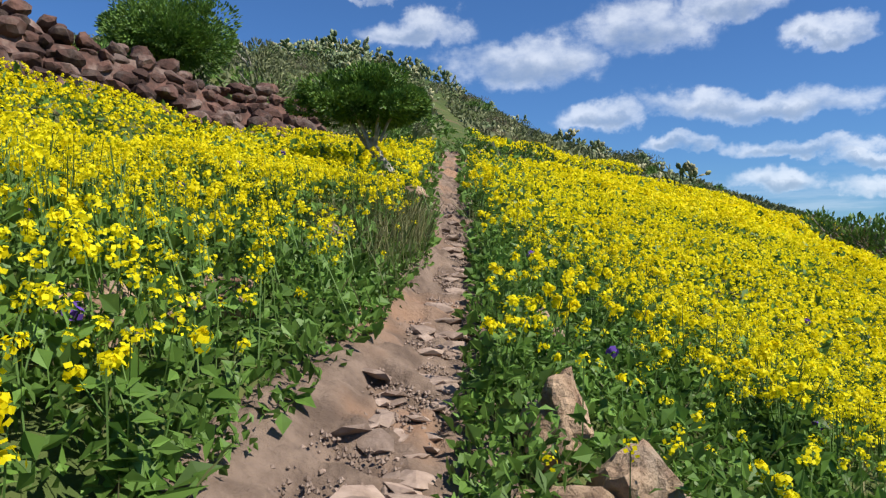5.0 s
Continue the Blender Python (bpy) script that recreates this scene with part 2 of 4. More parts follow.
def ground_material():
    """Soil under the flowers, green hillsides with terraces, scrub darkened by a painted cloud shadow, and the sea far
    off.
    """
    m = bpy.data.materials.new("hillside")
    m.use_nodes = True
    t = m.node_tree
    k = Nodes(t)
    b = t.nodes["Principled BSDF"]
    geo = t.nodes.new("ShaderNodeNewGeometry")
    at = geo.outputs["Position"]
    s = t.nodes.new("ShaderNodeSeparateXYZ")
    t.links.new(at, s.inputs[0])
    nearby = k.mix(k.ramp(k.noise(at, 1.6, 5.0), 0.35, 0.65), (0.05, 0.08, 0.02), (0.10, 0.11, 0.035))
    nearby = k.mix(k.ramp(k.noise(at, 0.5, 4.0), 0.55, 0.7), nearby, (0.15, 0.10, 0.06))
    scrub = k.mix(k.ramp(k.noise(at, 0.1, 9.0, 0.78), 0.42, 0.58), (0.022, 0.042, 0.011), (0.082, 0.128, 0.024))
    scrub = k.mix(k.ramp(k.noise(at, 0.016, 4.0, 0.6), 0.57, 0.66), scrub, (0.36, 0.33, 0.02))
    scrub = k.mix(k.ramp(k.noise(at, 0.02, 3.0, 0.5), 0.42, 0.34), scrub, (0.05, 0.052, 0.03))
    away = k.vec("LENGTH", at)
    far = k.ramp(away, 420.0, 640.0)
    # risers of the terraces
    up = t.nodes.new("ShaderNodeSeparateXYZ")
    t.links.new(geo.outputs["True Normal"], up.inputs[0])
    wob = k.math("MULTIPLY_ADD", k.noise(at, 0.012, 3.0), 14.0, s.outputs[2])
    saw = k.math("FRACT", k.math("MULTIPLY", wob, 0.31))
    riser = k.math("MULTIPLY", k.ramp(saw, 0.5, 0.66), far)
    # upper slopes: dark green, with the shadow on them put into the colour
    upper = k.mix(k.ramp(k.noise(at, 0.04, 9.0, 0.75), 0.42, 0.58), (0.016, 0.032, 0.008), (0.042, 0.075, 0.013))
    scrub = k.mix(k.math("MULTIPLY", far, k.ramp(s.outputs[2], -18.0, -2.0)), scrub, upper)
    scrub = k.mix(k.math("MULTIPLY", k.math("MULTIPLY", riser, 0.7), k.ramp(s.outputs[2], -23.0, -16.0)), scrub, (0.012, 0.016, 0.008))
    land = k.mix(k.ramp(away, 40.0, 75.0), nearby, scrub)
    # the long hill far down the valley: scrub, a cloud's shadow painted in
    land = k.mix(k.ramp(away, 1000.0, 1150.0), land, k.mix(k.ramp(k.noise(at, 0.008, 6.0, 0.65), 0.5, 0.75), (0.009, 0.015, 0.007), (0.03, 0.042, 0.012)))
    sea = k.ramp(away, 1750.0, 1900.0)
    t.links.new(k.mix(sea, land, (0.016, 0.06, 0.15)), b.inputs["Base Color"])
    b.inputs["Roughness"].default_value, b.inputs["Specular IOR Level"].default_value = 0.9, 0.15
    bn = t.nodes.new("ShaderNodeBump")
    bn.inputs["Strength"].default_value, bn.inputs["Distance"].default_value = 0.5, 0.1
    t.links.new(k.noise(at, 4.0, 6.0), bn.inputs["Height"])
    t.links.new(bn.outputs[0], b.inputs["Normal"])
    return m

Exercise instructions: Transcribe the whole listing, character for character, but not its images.

Response to the task:
5.0 s
Continue the Blender Python (bpy) script that recreates this scene with part 2 of 4. More parts follow.
def ground_material():
    """Soil under the flowers, green hillsides with terraces, scrub darkened by a painted cloud shadow, and the sea far
    off.
    """
    m = bpy.data.materials.new("hillside")
    m.use_nodes = True
    t = m.node_tree
    k = Nodes(t)
    b = t.nodes["Principled BSDF"]
    geo = t.nodes.new("ShaderNodeNewGeometry")
    at = geo.outputs["Position"]
    s = t.nodes.new("ShaderNodeSeparateXYZ")
    t.links.new(at, s.inputs[0])
    nearby = k.mix(k.ramp(k.noise(at, 1.6, 5.0), 0.35, 0.65), (0.05, 0.08, 0.02), (0.10, 0.11, 0.035))
    nearby = k.mix(k.ramp(k.noise(at, 0.5, 4.0), 0.55, 0.7), nearby, (0.15, 0.10, 0.06))
    scrub = k.mix(k.ramp(k.noise(at, 0.1, 9.0, 0.78), 0.42, 0.58), (0.022, 0.042, 0.011), (0.082, 0.128, 0.024))
    scrub = k.mix(k.ramp(k.noise(at, 0.016, 4.0, 0.6), 0.57, 0.66), scrub, (0.36, 0.33, 0.02))
    scrub = k.mix(k.ramp(k.noise(at, 0.02, 3.0, 0.5), 0.42, 0.34), scrub, (0.05, 0.052, 0.03))
    away = k.vec("LENGTH", at)
    far = k.ramp(away, 420.0, 640.0)
    # risers of the terraces
    up = t.nodes.new("ShaderNodeSeparateXYZ")
    t.links.new(geo.outputs["True Normal"], up.inputs[0])
    wob = k.math("MULTIPLY_ADD", k.noise(at, 0.012, 3.0), 14.0, s.outputs[2])
    saw = k.math("FRACT", k.math("MULTIPLY", wob, 0.31))
    riser = k.math("MULTIPLY", k.ramp(saw, 0.5, 0.66), far)
    # upper slopes: dark green, with the shadow on them put into the colour
    upper = k.mix(k.ramp(k.noise(at, 0.04, 9.0, 0.75), 0.42, 0.58), (0.016, 0.032, 0.008), (0.042, 0.075, 0.013))
    scrub = k.mix(k.math("MULTIPLY", far, k.ramp(s.outputs[2], -18.0, -2.0)), scrub, upper)
    scrub = k.mix(k.math("MULTIPLY", k.math("MULTIPLY", riser, 0.7), k.ramp(s.outputs[2], -23.0, -16.0)), scrub, (0.012, 0.016, 0.008))
    land = k.mix(k.ramp(away, 40.0, 75.0), nearby, scrub)
    # the long hill far down the valley: scrub, a cloud's shadow painted in
    land = k.mix(k.ramp(away, 1000.0, 1150.0), land, k.mix(k.ramp(k.noise(at, 0.008, 6.0, 0.65), 0.5, 0.75), (0.009, 0.015, 0.007), (0.03, 0.042, 0.012)))
    sea = k.ramp(away, 1750.0, 1900.0)
    t.links.new(k.mix(sea, land, (0.016, 0.06, 0.15)), b.inputs["Base Color"])
    b.inputs["Roughness"].default_value, b.inputs["Specular IOR Level"].default_value = 0.9, 0.15
    bn = t.nodes.new("ShaderNodeBump")
    bn.inputs["Strength"].default_value, bn.inputs["Distance"].default_value = 0.5, 0.1
    t.links.new(k.noise(at, 4.0, 6.0), bn.inputs["Height"])
    t.links.new(bn.outputs[0], b.inputs["Normal"])
    return m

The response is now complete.